The launch of Bakkt, launch of Galaxy Digital’s brand new BTC funds, Fidelity‘s bitcoin product and TD Ameritrade’s bitcoin trading service on the Nasdaq via its brokerage platform marked some of the marquee events over the past 12 months, but according to Vision Hill’s recent report, constructive participation is yet to enter the space.
Capital wise, data from Grayscale‘s report glorified the growth of Bitcoin-focused products, as Grayscale Bitcoin Trust witnessed the largest quarterly inflow of $171.1 million in Q3, registering a growth of over 200 percent from Q2. The narrative was not limited to Bitcoin, as many fundamental-focused, crypto-native hedge funds improve investments in public and private digital assets.
The report suggested that few challenges were still evident in the industry: since crypto-assets were still new in the financial industry, major investors struggled between hedge fund-structures or venture fund structures for digital asset management.
As observed in the past, Bitcoin narrative changes from time to time, whether it is a store-of-value asset or a macro hedge. In reality, digital assets as a whole did not completely fit a certain structure, leading to a diversified approach from various investors.

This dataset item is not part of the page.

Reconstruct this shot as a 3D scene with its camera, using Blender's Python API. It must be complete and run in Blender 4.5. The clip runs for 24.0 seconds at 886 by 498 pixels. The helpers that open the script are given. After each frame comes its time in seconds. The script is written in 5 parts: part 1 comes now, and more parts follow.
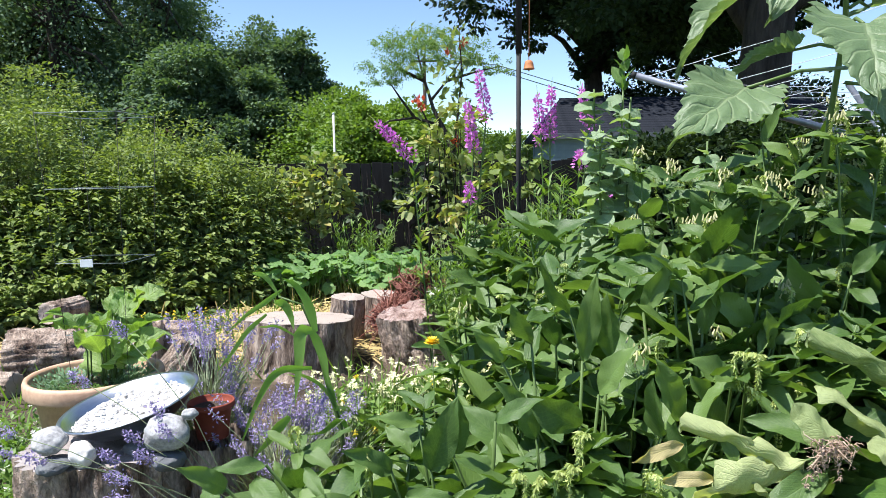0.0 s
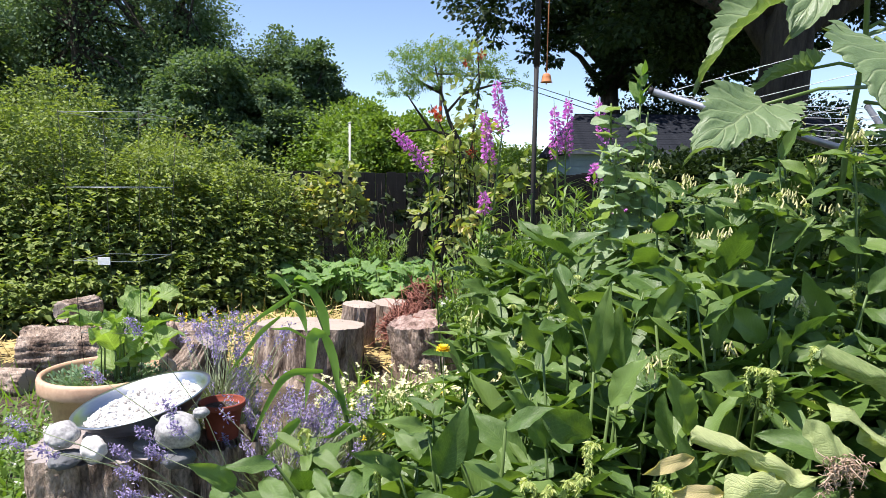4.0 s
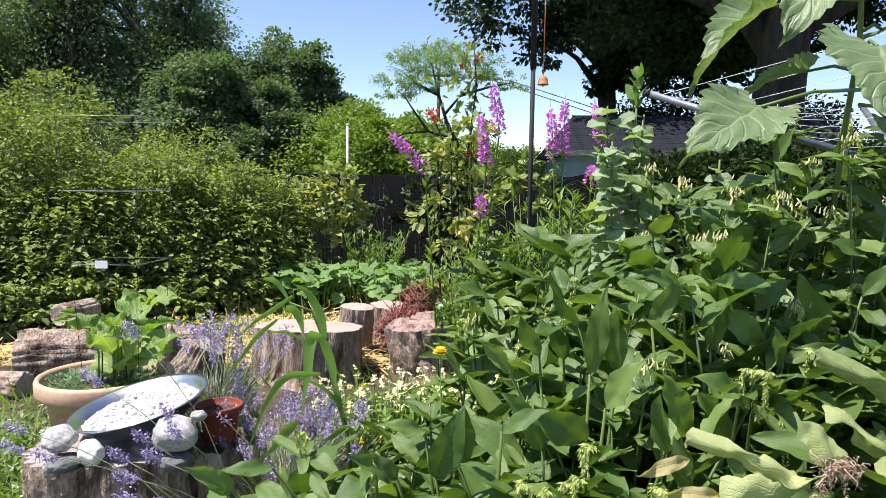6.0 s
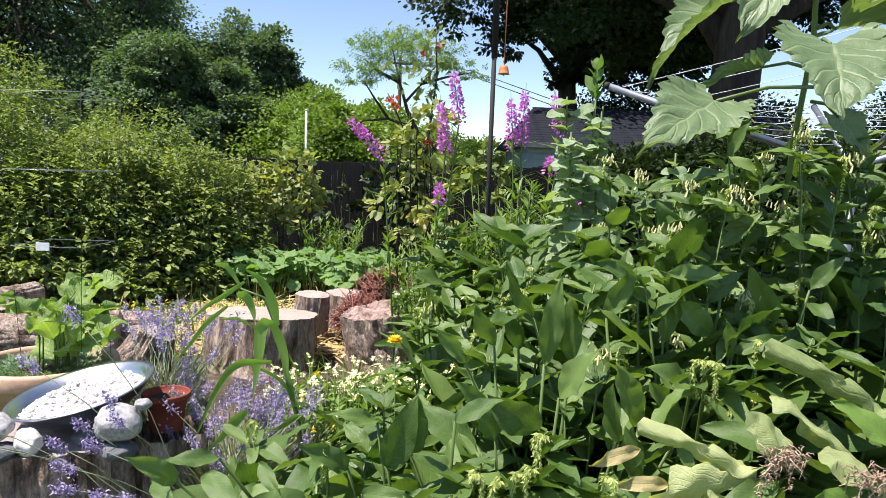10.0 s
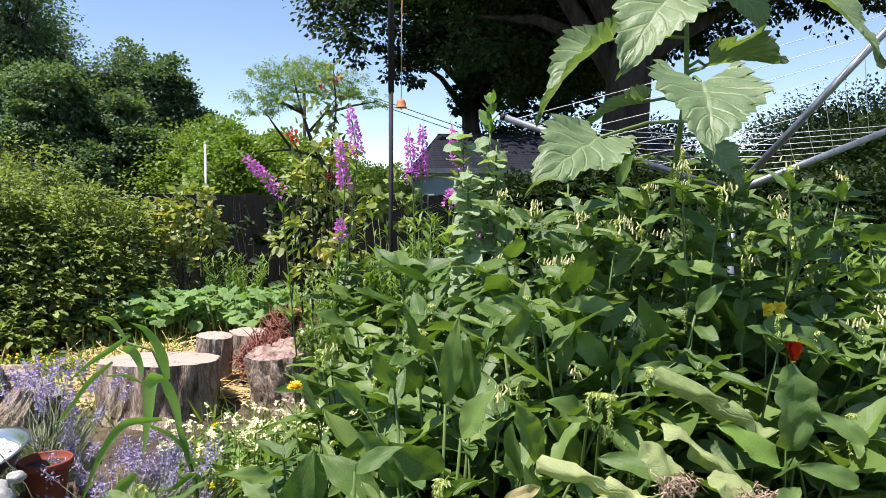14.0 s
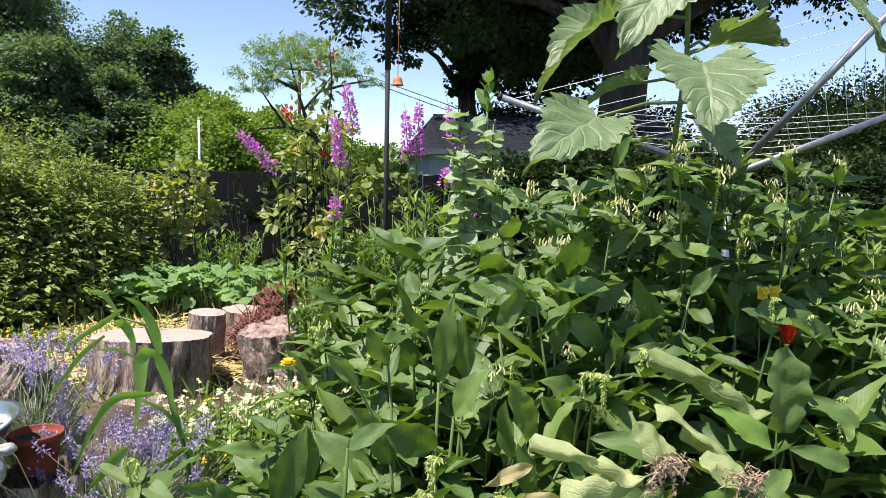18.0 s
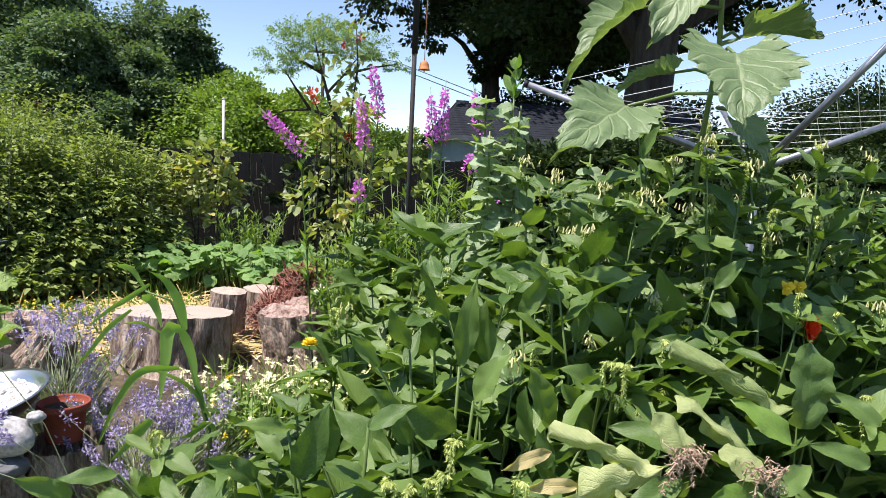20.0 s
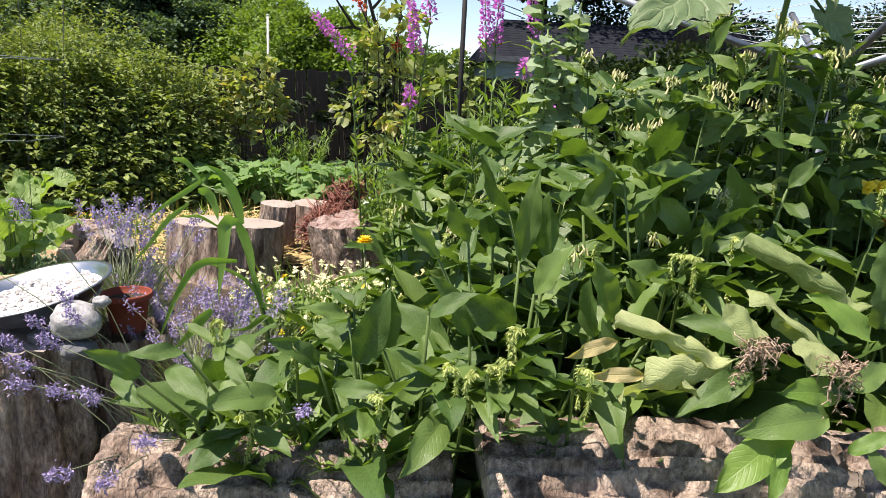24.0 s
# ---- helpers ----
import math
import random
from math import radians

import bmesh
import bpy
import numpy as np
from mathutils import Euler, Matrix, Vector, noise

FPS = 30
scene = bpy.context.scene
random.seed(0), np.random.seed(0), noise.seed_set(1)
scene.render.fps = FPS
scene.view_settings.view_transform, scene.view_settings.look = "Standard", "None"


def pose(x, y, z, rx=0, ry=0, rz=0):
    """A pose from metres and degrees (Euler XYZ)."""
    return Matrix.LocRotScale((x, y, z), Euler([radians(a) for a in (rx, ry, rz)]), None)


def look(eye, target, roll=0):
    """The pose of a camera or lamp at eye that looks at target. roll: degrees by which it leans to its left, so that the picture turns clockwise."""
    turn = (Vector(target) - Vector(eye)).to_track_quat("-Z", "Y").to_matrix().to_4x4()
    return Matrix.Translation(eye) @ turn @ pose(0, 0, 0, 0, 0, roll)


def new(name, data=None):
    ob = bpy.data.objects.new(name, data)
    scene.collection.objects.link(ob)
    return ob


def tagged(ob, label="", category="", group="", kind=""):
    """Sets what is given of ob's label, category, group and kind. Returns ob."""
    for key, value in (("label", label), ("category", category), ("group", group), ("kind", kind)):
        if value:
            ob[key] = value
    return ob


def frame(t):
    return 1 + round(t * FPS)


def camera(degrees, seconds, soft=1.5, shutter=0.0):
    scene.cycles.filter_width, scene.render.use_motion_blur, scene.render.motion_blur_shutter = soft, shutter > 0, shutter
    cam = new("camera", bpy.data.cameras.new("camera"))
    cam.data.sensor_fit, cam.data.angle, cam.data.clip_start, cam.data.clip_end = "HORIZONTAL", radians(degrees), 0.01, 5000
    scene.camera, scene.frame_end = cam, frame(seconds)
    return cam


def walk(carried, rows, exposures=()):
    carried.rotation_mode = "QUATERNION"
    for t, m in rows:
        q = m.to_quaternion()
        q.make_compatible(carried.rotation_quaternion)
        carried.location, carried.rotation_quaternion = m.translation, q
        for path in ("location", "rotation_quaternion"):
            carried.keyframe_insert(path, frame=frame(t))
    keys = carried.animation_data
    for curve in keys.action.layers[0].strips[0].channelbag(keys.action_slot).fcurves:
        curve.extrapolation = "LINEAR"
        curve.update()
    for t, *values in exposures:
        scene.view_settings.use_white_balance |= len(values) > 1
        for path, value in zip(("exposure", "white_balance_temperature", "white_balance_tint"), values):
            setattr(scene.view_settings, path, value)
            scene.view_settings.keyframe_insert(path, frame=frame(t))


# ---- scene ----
# ---- camera ----
cam = camera(64.0, 24.0, soft=0.8)
PATH = [  # seconds, eye x y z, turn to the left, tilt up, roll (degrees)
    (0, -0.022, -0.005, 1.280, -1.09, -6.46, -0.98),
    (0.5, -0.025, -0.026, 1.283, -0.30, -6.24, -0.91),
    (1, -0.025, -0.022, 1.275, -0.21, -6.20, -0.37),
    (1.5, -0.023, -0.008, 1.266, -1.37, -6.50, 0.51),
    (2, -0.020, -0.001, 1.268, -0.56, -6.72, 0.28),
    (2.5, -0.024, -0.011, 1.266, -0.39, -5.63, 0.35),
    (4.5, -0.031, -0.020, 1.265, -0.12, -5.37, 0.59),
    (5, -0.025, -0.024, 1.271, 0.00, -5.20, 0.29),
    (5.5, -0.025, -0.024, 1.271, 0.07, -5.15, 0.40),
    (6, -0.026, -0.024, 1.270, -0.31, -5.33, 0.45),
    (6.5, -0.018, 0.001, 1.267, -2.61, -6.67, 0.67),
    (7, -0.024, -0.008, 1.267, -2.24, -6.70, 0.66),
    (7.5, -0.017, 0.005, 1.264, -3.69, -6.19, 1.26),
    (8, -0.015, 0.001, 1.267, -3.53, -5.95, 1.19),
    (8.5, -0.025, -0.003, 1.261, -2.96, -6.29, 1.47),
    (9, -0.021, 0.002, 1.264, -3.41, -6.30, 1.42),
    (9.5, -0.022, -0.003, 1.262, -3.03, -6.08, 1.62),
    (10, -0.017, 0.003, 1.262, -3.66, -6.12, 1.74),
    (10.5, -0.005, 0.011, 1.270, -5.44, -5.90, 1.35),
    (11, 0.019, 0.015, 1.290, -8.84, -4.12, 0.75),
    (11.5, 0.028, 0.022, 1.301, -11.35, -3.34, 0.46),
    (13.5, 0.029, 0.011, 1.308, -10.11, -4.39, 0.21),
    (14, 0.034, 0.016, 1.310, -10.73, -3.99, -0.00),
    (14.5, 0.035, 0.014, 1.310, -10.33, -3.89, -0.10),
    (15, 0.035, 0.018, 1.306, -10.60, -3.80, 0.12),
    (15.5, 0.035, 0.011, 1.312, -10.17, -4.05, -0.11),
    (16, 0.035, 0.012, 1.307, -9.89, -4.09, 0.25),
    (16.5, 0.045, 0.028, 1.305, -11.30, -4.92, -0.12),
    (17, 0.040, 0.030, 1.303, -11.25, -5.21, 0.26),
    (17.5, 0.037, 0.028, 1.303, -10.97, -5.00, 0.38),
    (18, 0.031, 0.030, 1.299, -11.25, -5.49, 0.91),
    (18.5, 0.024, 0.028, 1.287, -10.48, -6.14, 1.87),
    (20.5, 0.001, 0.025, 1.295, -9.24, -7.04, 2.93),
    (21, -0.014, 0.023, 1.255, -6.72, -8.12, 3.46),
    (21.5, -0.017, 0.029, 1.252, -6.95, -8.58, 3.92),
    (22, -0.016, 0.029, 1.254, -6.96, -8.88, 3.88),
    (22.5, -0.014, 0.027, 1.252, -7.08, -9.23, 3.73),
    (23, -0.010, 0.031, 1.252, -7.19, -9.93, 3.62),
    (23.5, -0.011, 0.032, 1.248, -7.30, -10.30, 3.37),
    (24, -0.027, 0.074, 1.178, -6.61, -12.52, 2.47),
]
EXPOSURE = 0.95
walk(cam, [(t, pose(x, y, z, 90 + up, 0, left) @ pose(0, 0, 0, 0, 0, roll)) for t, x, y, z, left, up, roll in PATH],
     [(0, EXPOSURE, 6100, 11), (2, EXPOSURE, 6250, 12), (5, EXPOSURE, 6500, 16), (18, EXPOSURE, 6550, 16), (21, EXPOSURE - 0.03, 6650, 16), (24, EXPOSURE - 0.10, 6950, 17)])

# ---- light ----
SUN_ELEVATION, SUN_AZIMUTH = 66.0, 252.0   # azimuth: clockwise from +y
world = bpy.data.worlds.new("sky")
scene.world = world
world.use_nodes = True
wn = world.node_tree
sky = wn.nodes.new("ShaderNodeTexSky")
sky.sky_type = "NISHITA"
sky.sun_disc = False
sky.sun_elevation, sky.sun_rotation = radians(SUN_ELEVATION), radians(SUN_AZIMUTH)
sky.altitude = 1800
sky.air_density, sky.dust_density, sky.ozone_density = 1.0, 0.12, 1.1
wn.nodes["Background"].inputs[1].default_value = 0.108
wn.links.new(sky.outputs[0], wn.nodes["Background"].inputs[0])
sun_data = bpy.data.lights.new("sun", "SUN")
sun_data.energy, sun_data.angle, sun_data.color = 5.0, radians(0.53), (1.0, 0.95, 0.87)
sun = new("sun", sun_data)
ce, az = math.cos(radians(SUN_ELEVATION)), radians(SUN_AZIMUTH)
sun.matrix_world = look((30 * ce * math.sin(az), 30 * ce * math.cos(az), 30 * math.sin(radians(SUN_ELEVATION))), (0, 0, 0))



# ---- materials ----
def nodes_of(name):
    m = bpy.data.materials.new(name)
    m.use_nodes = True
    t = m.node_tree
    return m, t, t.nodes["Principled BSDF"]


def add(t, kind, **settings):
    n = t.nodes.new(kind)
    for k, v in settings.items():
        if k == "operation":
            n.operation = v
        elif k == "blend":
            n.blend_type = v
        elif k == "feature":
            n.feature = v
    return n


def maths(t, op, a, b=0.0, c=0.0):
    n = add(t, "ShaderNodeMath", operation=op)
    for k, v in enumerate((a, b, c)):
        if isinstance(v, (int, float)):
            n.inputs[k].default_value = v
        else:
            t.links.new(v, n.inputs[k])
    return n.outputs[0]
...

Adding to the list of constraints, a major hurdle faced by a larger institution is the lack of defined boundaries, for the data and information available. The study admitted that substantial progress has been made from the institutional front, but the speed of funding has been limited to a certain pace.
Bitcoin’s valuation resulted in another burst of price volatility after the coin registered a 6.60 percent growth in the past 24 hours. The resistance at $7500 was breached and at press time, it was valued at $7518.